What you have to do:
Extract the full listing verbatim and drop any pictures from your copy.

Data lines:
- - - -

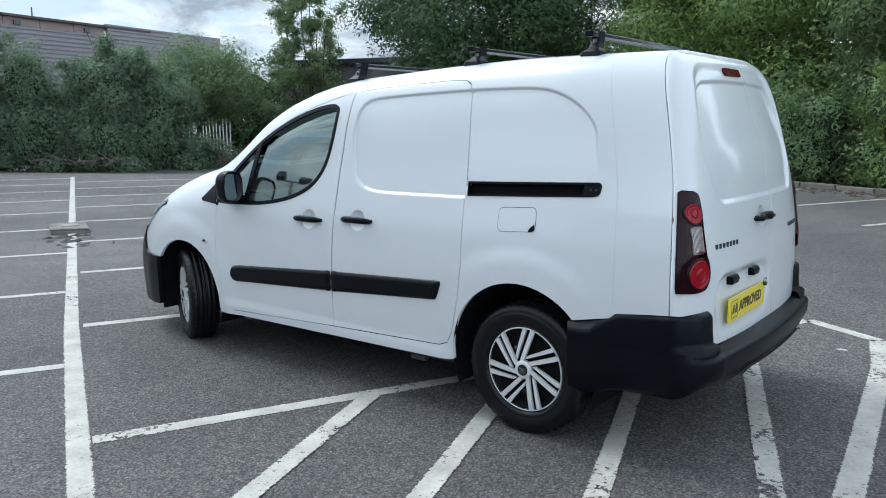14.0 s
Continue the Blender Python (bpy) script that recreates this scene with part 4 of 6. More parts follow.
def build_rear_fittings():
    # high brake light
    o = [(.155 - .012 + .012 * math.cos(a), 1.709 + .017 * math.sin(a)) for a in np.linspace(-1.57, 1.57, 7)] + [(-.06 - .012 * math.cos(a), 1.709 + .017 * math.sin(a)) for a in np.linspace(1.57, -1.57, 7)]
    rear_patch("brake_light", o, .010, M_DARKRED2, REAR_LEFT, "slim dark red high brake light", flange=.012)
    # handle
    vs, fs = [], []
    N = 15
    for k in range(N):
        a = -1 + 2 * k / (N - 1)
        y, z = .055 + .116 * a, 1.028 + .004 * (1 - a * a)
        x = rear_x(y, z) - .006 - .026 * (1 - a ** 4)
        hh = .021 * (1 - .72 * max(a, 0) ** 2.5 - .45 * max(-a, 0) ** 6)
        for b in range(8):
            t = 2 * math.pi * b / 8
            vs.append((x - .012 * math.cos(t), y, z + hh * math.sin(t)))
    for k in range(N - 1):
        fs += [(k * 8 + b, k * 8 + (b + 1) % 8, (k + 1) * 8 + (b + 1) % 8, (k + 1) * 8 + b) for b in range(8)]
    fs += [tuple(range(8)), tuple(range(8 * N - 8, 8 * N))]
    h = link_mesh("rear_handle", vs, fs, M_TRIM, REAR_LEFT, True, "black rear door pull handle with lock")
    x = rear_x(-.03, 1.028) - .036
    part("lock_barrel", tube(bmesh.new(), (x - .004, -.030, 1.029), (x + .012, -.030, 1.029), .0085, seg=14), M_CHROME, h)
    for dy in (-.075, .085):
        x = rear_x(.055 + dy, 1.028)
        part("handle_mount", box_bm((x - .024, .055 + dy - .015, 1.016), (x + .01, .055 + dy + .015, 1.040), .004), M_TRIM, h)
    # number plate lamps
    for yc in (.412, .14):
        x = rear_x(yc, .785)
        vs = []
        for y, k in ((yc + .050, 1), (yc - .032, 1), (yc - .050, .55)):
            vs += [(x + .012, y, .800), (x - .022 * k, y, .799), (x - .030 * k, y, .785), (x - .026 * k, y, .765), (x + .012, y, .762)]
        fs = [(j * 5 + i, j * 5 + (i + 1) % 5, j * 5 + 5 + (i + 1) % 5, j * 5 + 5 + i) for j in range(2) for i in range(5)] + [(4, 3, 2, 1, 0), (10, 11, 12, 13, 14)]
        link_mesh("plate_lamp", vs, fs, M_TRIM, REAR_LEFT)
    # the yellow sign plate, tilted back with the door
    plate_m = look((0, 0, 0), (1, 0, 0))
    px = min(rear_x(.52, .65), rear_x(.03, .65), rear_x(.275, .65)) - .012
    plate = part("sign_plate", box_bm((px - .004, .018, .602), (px + .002, .536, .713), .0018), M_YELLOW, REAR_LEFT, "yellow plate lettered in black")
    bm = bmesh.new()
    for a, b in (((.497, .618), (.500, .697)), ((.417, .618), (.420, .697)), ((.417, .618), (.500, .621)), ((.417, .694), (.500, .697))):
        add_box(bm, (px - .0050, a[0], a[1]), (px - .0035, b[0], b[1]))
    part("plate_frame", bm, M_INK, plate)
    for yc in (.475, .442):
        # plain slanted shapes in place of the club's initials
        vs = [(px - .0052, yc + .012, .638), (px - .0052, yc - .014, .638), (px - .0052, yc - .014, .678), (px - .0052, yc - .004, .678)]
        vs += [(x + .002, y, z) for x, y, z in vs]
        link_mesh("plate_emblem", vs, [(0, 1, 2, 3), (7, 6, 5, 4), (0, 4, 5, 1), (1, 5, 6, 2), (2, 6, 7, 3), (3, 7, 4, 0)], M_INK, plate)
    cu = bpy.data.curves.new("lettering", "FONT")
    cu.body, cu.size, cu.extrude, cu.align_x, cu.align_y = "APPROVED", .066, .0008, "CENTER", "CENTER"
    cu.offset = .0019
    tmp = new("lettering_source", cu)
    dg = bpy.context.evaluated_depsgraph_get()
    me = bpy.data.meshes.new_from_object(tmp.evaluated_get(dg))
    bpy.data.objects.remove(tmp)
    width = max(v.co.x for v in me.vertices) - min(v.co.x for v in me.vertices)
    me.transform(Matrix(((0, 0, -1, px - .0046), (-1, 0, 0, .233), (0, 1, 0, .657), (0, 0, 0, 1))) @ Matrix.Diagonal((.325 / width, 1, 1, 1)))
    me.materials.clear()
    me.materials.append(M_INK)
    ob = new("lettering", me)
    ob.parent = plate
    tagged(ob, label="black capitals APPROVED")
    # little wire tag at the plate's corner
    bm = bmesh.new()
    pts = [(px - .012 - .004 * math.sin(a), .052 + .022 * math.cos(a), .716 + .020 * math.sin(a)) for a in np.linspace(-.3, 3.6, 14)]
    for a, b in zip(pts, pts[1:]):
        tube(bm, a, b, .0018, seg=5, cap=False)
    part("wire_loop", bm, M_INK, plate)
    part("wire_clip", box_bm((px - .020, .030, .694), (px - .004, .048, .712), .003), M_INK, plate)
    # name badges as plain raised bars
    for y0, y1, z, door in ((.630, .392, .951, REAR_LEFT), (-.405, -.628, .943, REAR_RIGHT)):
        n = 7
        w = (y1 - y0) / n
        for k in range(n):
            a, b = y0 + w * (k + .22), y0 + w * (k + .66)
            bm = bmesh.new()
            ends = [(a, rear_x(a, z)), (b, rear_x(b, z))]
            vs = [bm.verts.new((x - o, y + .1 * d * (y1 - y0), z + d)) for o in (-.002, .005) for y, x in ends for d in (-.0105, .0105)]
            for q in ((0, 1, 3, 2), (4, 6, 7, 5), (0, 2, 6, 4), (1, 5, 7, 3), (0, 4, 5, 1), (2, 3, 7, 6)):
                bm.faces.new([vs[i] for i in q])
            part("badge_bar", bm, M_DARKBADGE, door)
    # side bumper moulding line at the tail's corner uprights is part of the bumper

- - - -

Answer to this task:
14.0 s
Continue the Blender Python (bpy) script that recreates this scene with part 4 of 6. More parts follow.
def build_rear_fittings():
    # high brake light
    o = [(.155 - .012 + .012 * math.cos(a), 1.709 + .017 * math.sin(a)) for a in np.linspace(-1.57, 1.57, 7)] + [(-.06 - .012 * math.cos(a), 1.709 + .017 * math.sin(a)) for a in np.linspace(1.57, -1.57, 7)]
    rear_patch("brake_light", o, .010, M_DARKRED2, REAR_LEFT, "slim dark red high brake light", flange=.012)
    # handle
    vs, fs = [], []
    N = 15
    for k in range(N):
        a = -1 + 2 * k / (N - 1)
        y, z = .055 + .116 * a, 1.028 + .004 * (1 - a * a)
        x = rear_x(y, z) - .006 - .026 * (1 - a ** 4)
        hh = .021 * (1 - .72 * max(a, 0) ** 2.5 - .45 * max(-a, 0) ** 6)
        for b in range(8):
            t = 2 * math.pi * b / 8
            vs.append((x - .012 * math.cos(t), y, z + hh * math.sin(t)))
    for k in range(N - 1):
        fs += [(k * 8 + b, k * 8 + (b + 1) % 8, (k + 1) * 8 + (b + 1) % 8, (k + 1) * 8 + b) for b in range(8)]
    fs += [tuple(range(8)), tuple(range(8 * N - 8, 8 * N))]
    h = link_mesh("rear_handle", vs, fs, M_TRIM, REAR_LEFT, True, "black rear door pull handle with lock")
    x = rear_x(-.03, 1.028) - .036
    part("lock_barrel", tube(bmesh.new(), (x - .004, -.030, 1.029), (x + .012, -.030, 1.029), .0085, seg=14), M_CHROME, h)
    for dy in (-.075, .085):
        x = rear_x(.055 + dy, 1.028)
        part("handle_mount", box_bm((x - .024, .055 + dy - .015, 1.016), (x + .01, .055 + dy + .015, 1.040), .004), M_TRIM, h)
    # number plate lamps
    for yc in (.412, .14):
        x = rear_x(yc, .785)
        vs = []
        for y, k in ((yc + .050, 1), (yc - .032, 1), (yc - .050, .55)):
            vs += [(x + .012, y, .800), (x - .022 * k, y, .799), (x - .030 * k, y, .785), (x - .026 * k, y, .765), (x + .012, y, .762)]
        fs = [(j * 5 + i, j * 5 + (i + 1) % 5, j * 5 + 5 + (i + 1) % 5, j * 5 + 5 + i) for j in range(2) for i in range(5)] + [(4, 3, 2, 1, 0), (10, 11, 12, 13, 14)]
        link_mesh("plate_lamp", vs, fs, M_TRIM, REAR_LEFT)
    # the yellow sign plate, tilted back with the door
    plate_m = look((0, 0, 0), (1, 0, 0))
    px = min(rear_x(.52, .65), rear_x(.03, .65), rear_x(.275, .65)) - .012
    plate = part("sign_plate", box_bm((px - .004, .018, .602), (px + .002, .536, .713), .0018), M_YELLOW, REAR_LEFT, "yellow plate lettered in black")
    bm = bmesh.new()
    for a, b in (((.497, .618), (.500, .697)), ((.417, .618), (.420, .697)), ((.417, .618), (.500, .621)), ((.417, .694), (.500, .697))):
        add_box(bm, (px - .0050, a[0], a[1]), (px - .0035, b[0], b[1]))
    part("plate_frame", bm, M_INK, plate)
    for yc in (.475, .442):
        # plain slanted shapes in place of the club's initials
        vs = [(px - .0052, yc + .012, .638), (px - .0052, yc - .014, .638), (px - .0052, yc - .014, .678), (px - .0052, yc - .004, .678)]
        vs += [(x + .002, y, z) for x, y, z in vs]
        link_mesh("plate_emblem", vs, [(0, 1, 2, 3), (7, 6, 5, 4), (0, 4, 5, 1), (1, 5, 6, 2), (2, 6, 7, 3), (3, 7, 4, 0)], M_INK, plate)
    cu = bpy.data.curves.new("lettering", "FONT")
    cu.body, cu.size, cu.extrude, cu.align_x, cu.align_y = "APPROVED", .066, .0008, "CENTER", "CENTER"
    cu.offset = .0019
    tmp = new("lettering_source", cu)
    dg = bpy.context.evaluated_depsgraph_get()
    me = bpy.data.meshes.new_from_object(tmp.evaluated_get(dg))
    bpy.data.objects.remove(tmp)
    width = max(v.co.x for v in me.vertices) - min(v.co.x for v in me.vertices)
    me.transform(Matrix(((0, 0, -1, px - .0046), (-1, 0, 0, .233), (0, 1, 0, .657), (0, 0, 0, 1))) @ Matrix.Diagonal((.325 / width, 1, 1, 1)))
    me.materials.clear()
    me.materials.append(M_INK)
    ob = new("lettering", me)
    ob.parent = plate
    tagged(ob, label="black capitals APPROVED")
    # little wire tag at the plate's corner
    bm = bmesh.new()
    pts = [(px - .012 - .004 * math.sin(a), .052 + .022 * math.cos(a), .716 + .020 * math.sin(a)) for a in np.linspace(-.3, 3.6, 14)]
    for a, b in zip(pts, pts[1:]):
        tube(bm, a, b, .0018, seg=5, cap=False)
    part("wire_loop", bm, M_INK, plate)
    part("wire_clip", box_bm((px - .020, .030, .694), (px - .004, .048, .712), .003), M_INK, plate)
    # name badges as plain raised bars
    for y0, y1, z, door in ((.630, .392, .951, REAR_LEFT), (-.405, -.628, .943, REAR_RIGHT)):
        n = 7
        w = (y1 - y0) / n
        for k in range(n):
            a, b = y0 + w * (k + .22), y0 + w * (k + .66)
            bm = bmesh.new()
            ends = [(a, rear_x(a, z)), (b, rear_x(b, z))]
            vs = [bm.verts.new((x - o, y + .1 * d * (y1 - y0), z + d)) for o in (-.002, .005) for y, x in ends for d in (-.0105, .0105)]
            for q in ((0, 1, 3, 2), (4, 6, 7, 5), (0, 2, 6, 4), (1, 5, 7, 3), (0, 4, 5, 1), (2, 3, 7, 6)):
                bm.faces.new([vs[i] for i in q])
            part("badge_bar", bm, M_DARKBADGE, door)
    # side bumper moulding line at the tail's corner uprights is part of the bumper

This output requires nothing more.